The last sentence is so thumpingly obvious that Mr. Romney was soon under pressure to recant, or rather clarify.
Every candidate who was asked took issue with U.S. involvement in Libya. Michele Bachmann asserted no “American interests” were at stake: “We were not attacked. We were not threatened with attack.” Newt Gingrich spoke of “fundamentally . . . reassessing our entire strategy in the region.” Ron Paul said we should get our troops home. Tim Pawlenty nattered on about something, but even he didn’t take an opportunity to ask for patience on Afghanistan. John Huntsman, who was not announced and not present at the debate, told CNN he has doubts about the cost of Afghanistan and the likelihood of U.S. success there.
All of this had the sound of the Republican Party inching its way back from 10 years of un-Republican behavior, from a kind of bullying dreaminess about the world: “Everyone wants to be like us.” Actually, everyone doesn’t. There are days when even we, with our political paralysis, financial collapse and coarse culture, don’t want to be like us.
Does this suggest a return of isolationism, as some critics have said? No, and not necessarily by any means. Isolationists think they can be isolated, which is just another form of romanticism and unreality. We live in the world. We will never again be apart from it; trade and technology wouldn’t allow us to if we wanted to. We have real alliances and real foes. But there is little taste now for what is fast becoming an old vision that progress can be made and U.S. security enhanced through invasion, pacification and occupation. There is little taste for the idea that we can easily, or even arduously, force the complete cultural change of other hearts and other minds. Terrorism is a threat. There are many ways to fight it.
But the larger point is that sometimes parties step away from themselves, stop being what they are. The Democrats are doing it now, in their soggy interventionism in Libya. So it’s especially good to see the Republicans start to return to themselves, to their essential nature as a party, which was invented to be genially sober, like Lincoln, optimistic but not unrealistic, like Reagan, and accepting that life has limits and it’s not unpatriotic to say so.
A flurry of polls this week show the public is on the side of the new sobriety. CNN had 62% now opposing the war in Afghanistan, just 36% in favor. CBS News found 64% want the number of U.S. troops decreased, and 51% said the U.S. shouldn’t be in Afghanistan at all. A Washington Post/ABC News poll said 54% of respondents feel the war has not been worth fighting, and 73% said the U.S. should withdraw combat forces this summer. A Rasmussen survey found a combined 56% who said the U.S. should withdraw from Afghanistan immediately or on a firm timetable, up four points since March.

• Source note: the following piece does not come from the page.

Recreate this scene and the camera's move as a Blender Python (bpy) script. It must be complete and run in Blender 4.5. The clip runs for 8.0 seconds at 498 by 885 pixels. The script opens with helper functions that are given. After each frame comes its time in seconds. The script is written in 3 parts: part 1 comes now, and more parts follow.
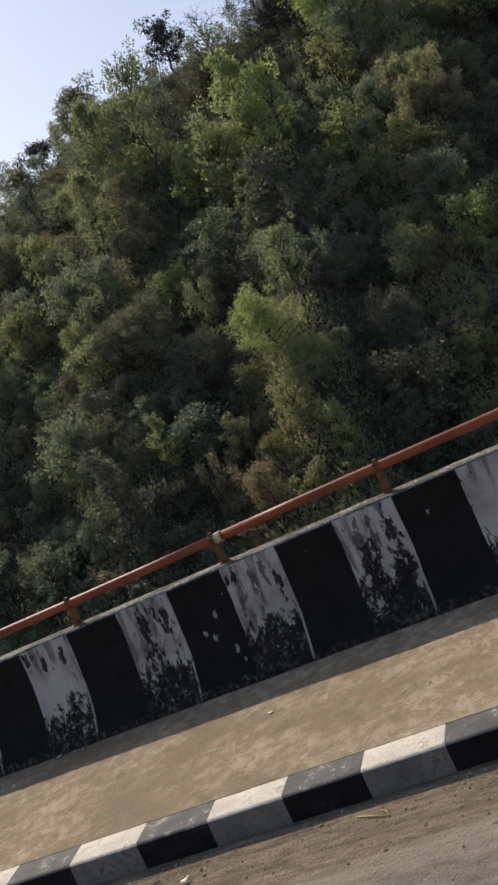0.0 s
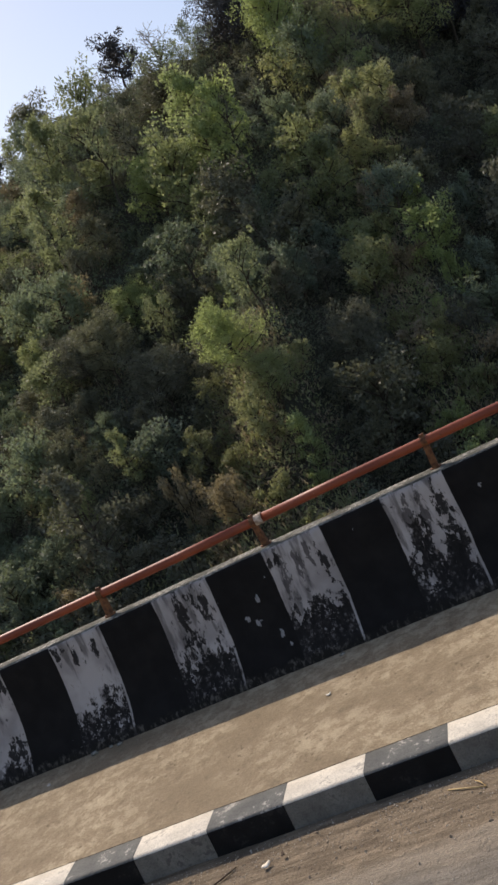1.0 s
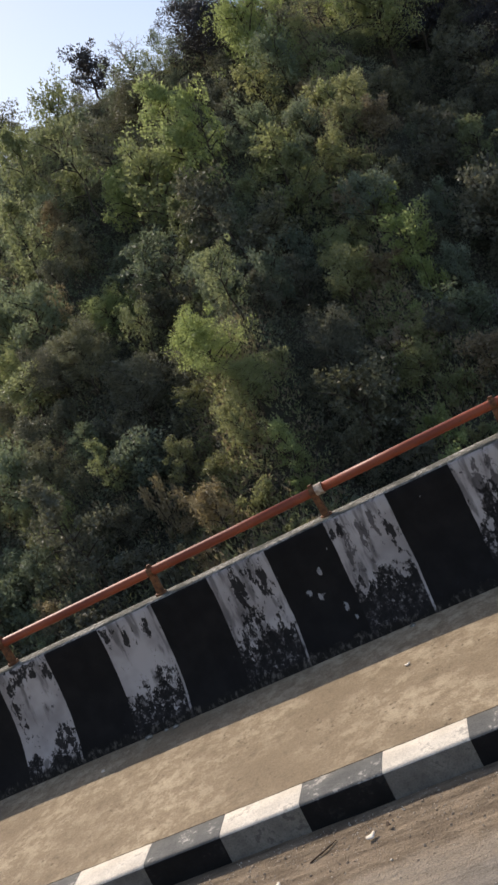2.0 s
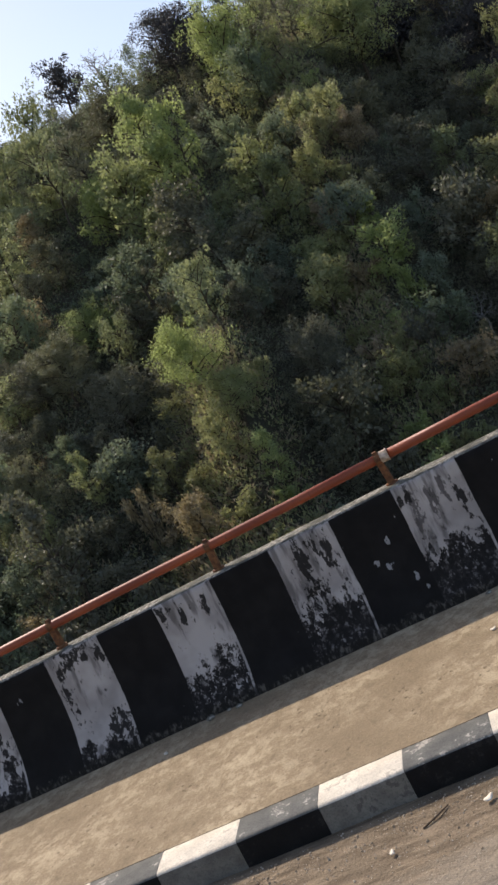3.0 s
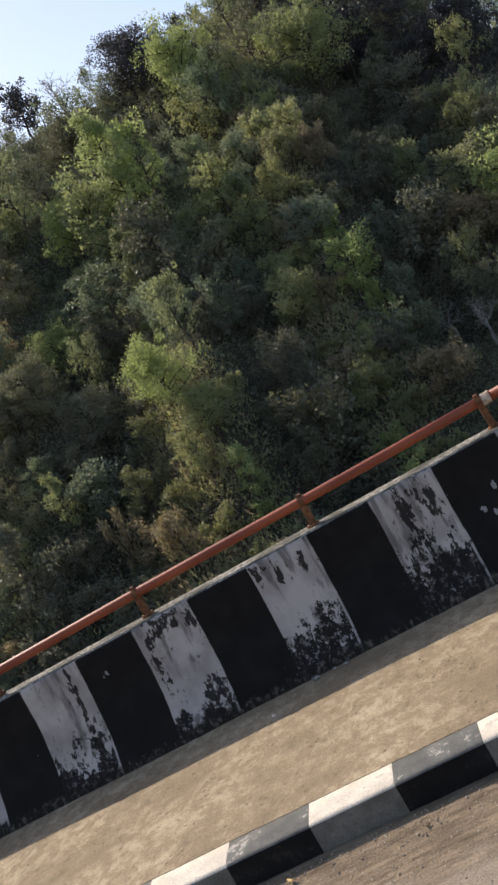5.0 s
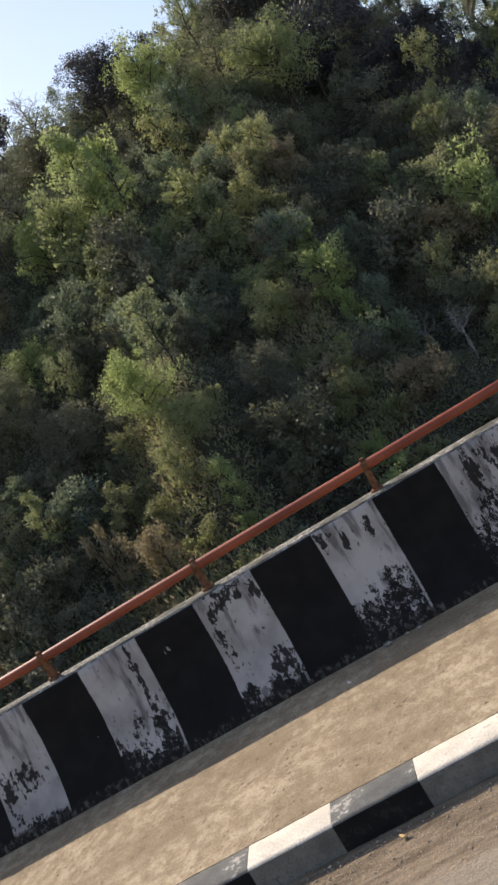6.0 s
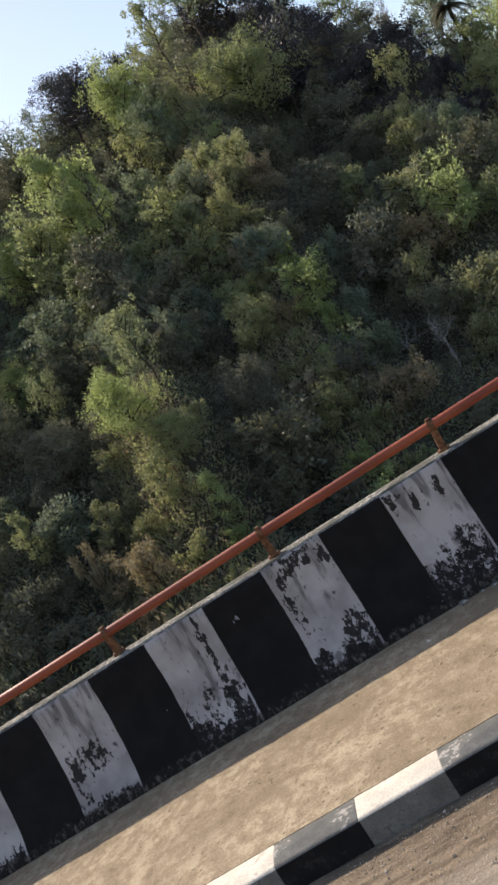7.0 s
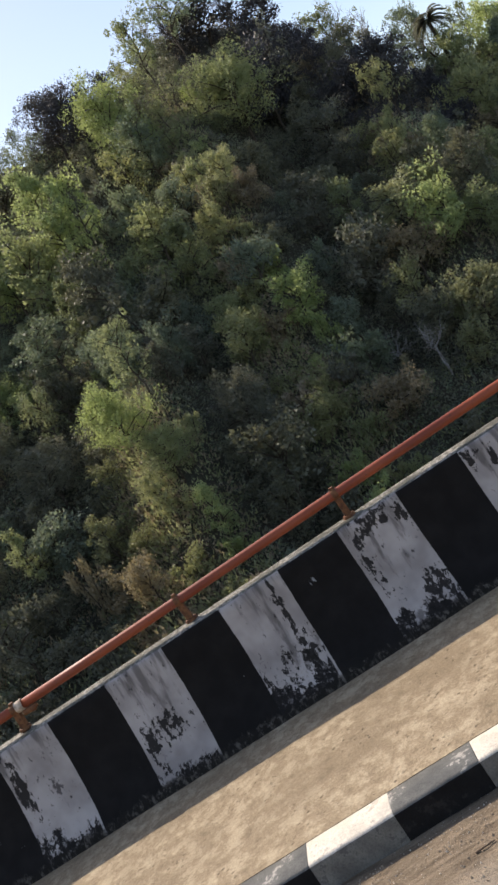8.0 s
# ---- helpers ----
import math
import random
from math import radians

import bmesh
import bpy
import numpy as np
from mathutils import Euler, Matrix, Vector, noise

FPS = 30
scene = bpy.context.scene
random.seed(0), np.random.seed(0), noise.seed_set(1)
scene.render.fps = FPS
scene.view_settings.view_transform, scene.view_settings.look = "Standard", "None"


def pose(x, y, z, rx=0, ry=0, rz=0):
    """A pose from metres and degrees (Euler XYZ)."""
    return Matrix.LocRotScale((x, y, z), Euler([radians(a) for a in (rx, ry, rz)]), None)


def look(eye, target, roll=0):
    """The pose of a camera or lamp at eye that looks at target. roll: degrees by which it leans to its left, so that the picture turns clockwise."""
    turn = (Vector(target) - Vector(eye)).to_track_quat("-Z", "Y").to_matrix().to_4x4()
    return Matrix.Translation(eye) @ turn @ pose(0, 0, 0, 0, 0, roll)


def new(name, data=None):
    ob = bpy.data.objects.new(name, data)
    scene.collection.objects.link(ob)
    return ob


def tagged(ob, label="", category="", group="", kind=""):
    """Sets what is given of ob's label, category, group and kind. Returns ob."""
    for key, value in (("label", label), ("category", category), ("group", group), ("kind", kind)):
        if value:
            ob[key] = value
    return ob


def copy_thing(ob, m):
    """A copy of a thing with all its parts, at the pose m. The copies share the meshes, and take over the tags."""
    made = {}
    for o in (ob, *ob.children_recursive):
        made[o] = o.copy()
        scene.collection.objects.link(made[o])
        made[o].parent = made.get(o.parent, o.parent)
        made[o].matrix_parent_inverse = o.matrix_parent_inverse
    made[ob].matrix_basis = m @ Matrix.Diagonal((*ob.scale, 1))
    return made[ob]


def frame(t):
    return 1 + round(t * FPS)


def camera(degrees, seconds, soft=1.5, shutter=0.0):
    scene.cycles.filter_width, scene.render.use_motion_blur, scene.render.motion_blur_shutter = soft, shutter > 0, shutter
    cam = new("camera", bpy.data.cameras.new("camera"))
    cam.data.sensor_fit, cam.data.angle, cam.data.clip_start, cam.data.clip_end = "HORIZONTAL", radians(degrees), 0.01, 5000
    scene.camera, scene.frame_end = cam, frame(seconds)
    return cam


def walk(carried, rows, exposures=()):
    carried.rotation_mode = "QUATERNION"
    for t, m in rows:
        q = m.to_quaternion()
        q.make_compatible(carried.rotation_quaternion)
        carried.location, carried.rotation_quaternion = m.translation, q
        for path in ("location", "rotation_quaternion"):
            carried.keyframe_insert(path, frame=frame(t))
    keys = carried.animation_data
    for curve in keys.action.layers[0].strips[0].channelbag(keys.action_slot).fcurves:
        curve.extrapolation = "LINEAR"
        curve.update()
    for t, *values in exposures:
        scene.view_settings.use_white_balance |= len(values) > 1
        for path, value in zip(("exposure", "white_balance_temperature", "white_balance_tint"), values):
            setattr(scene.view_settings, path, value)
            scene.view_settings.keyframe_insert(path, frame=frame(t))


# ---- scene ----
cam = camera(29.2, 8.0, soft=2.7)
PATH = [
    (0, (2.965, -6.805, 2.36), (2.337, -4.916, 2.17), -26.7),
    (0.5, (2.591, -6.823, 2.363), (2.02, -4.917, 2.168), -27.2),
    (1, (2.219, -6.809, 2.374), (1.685, -4.892, 2.173), -27.5),
    (1.5, (1.831, -6.769, 2.366), (1.327, -4.844, 2.16), -27.7),
    (2.0, (1.455, -6.733, 2.353), (0.98, -4.802, 2.148), -28.07),
    (2.5, (1.078, -6.698, 2.339), (0.632, -4.759, 2.135), -28.43),
    (3, (0.702, -6.662, 2.326), (0.285, -4.717, 2.123), -28.8),
    (3.5, (0.701, -6.662, 2.326), (0.285, -4.716, 2.122), -28.8),
    (4, (0.34, -6.663, 2.332), (-0.047, -4.712, 2.13), -29.3),
    (4.5, (-0.028, -6.626, 2.328), (-0.391, -4.67, 2.124), -29.8),
    (5.0, (-0.396, -6.61, 2.324), (-0.727, -4.648, 2.121), -30.47),
    (5.5, (-0.763, -6.593, 2.32), (-1.062, -4.627, 2.118), -31.13),
    (6, (-1.131, -6.577, 2.316), (-1.398, -4.605, 2.115), -31.8),
    (6.5, (-1.493, -6.587, 2.315), (-1.729, -4.611, 2.116), -32.6),
    (7, (-1.854, -6.604, 2.314), (-2.064, -4.624, 2.122), -33.2),
    (7.5, (-2.226, -6.576, 2.311), (-2.413, -4.593, 2.126), -33.9),
    (8, (-2.59, -6.569, 2.306), (-2.759, -4.585, 2.128), -34.3),
]
walk(cam, [(t, look(eye, target, roll)) for t, eye, target, roll in PATH],
     exposures=[(0, 0.08, 6950, 15), (1.5, 0.34, 6950, 15), (4.5, 0.56, 6950, 15), (8, 0.72, 6950, 15)])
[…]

What has been behind decline in support for the war? The obvious. It has gone on almost 10 years. It is America’s longest war. We have been there longer than the Soviets were. No one in a position of authority credibly or coherently explains the path to victory, or even what victory would look like. Are we losing young men so that a year from now we can commence 10 years of peace talks with the Taliban? Toward what end? What will we be asking for, that they be nice?
America is now full of veterans of Afghanistan, and while many will agree with the original mission, or the current mission as they understand it, it is certain that at the American dinner table the cost, complexity and confusion of the effort are being discussed. And the killing of Osama bin Laden provided a psychic endpoint to the drama. The day we went into Afghanistan, we were trying to find him and kill him. Six weeks ago, we found him and killed him. All wars run on a great rush of feeling, of fervor. That feeling and fervor have on an essential level been satisfied.
But there’s something else, probably the most important fact of all.
We are as a nation, on paper, almost bankrupt. Or bankrupt, depending on how you judge. Among the Republican candidates for president, there is a growing awareness that America does not have a foreign policy unless we have the money to pay for it. We do not have an army unless we can fund it. We do not have diplomacy and a diplomatic structure without money. We do not have alliances and friendships sealed by aid without money. We do not go forward and impress the nations with our values, might and leadership without money.
We cannot lead, or even be an example, without money. And we are out of it. Therefore, reordering our financial life and seeing to our financial strength is the single most constructive thing we can do to create and maintain a sound U.S. foreign policy. If we want to be safe in the world, we must be sturdy at home.
That is why those inclined to take an unfriendly or competitive view toward us increasingly see us as a paper tiger. Because they hold our paper.
The problem with Afghanistan, and Iraq for that matter, is not only that after 10 years our efforts have turned out to be—polite word—inconclusive. We are spending money we don’t have for aims we cannot even articulate.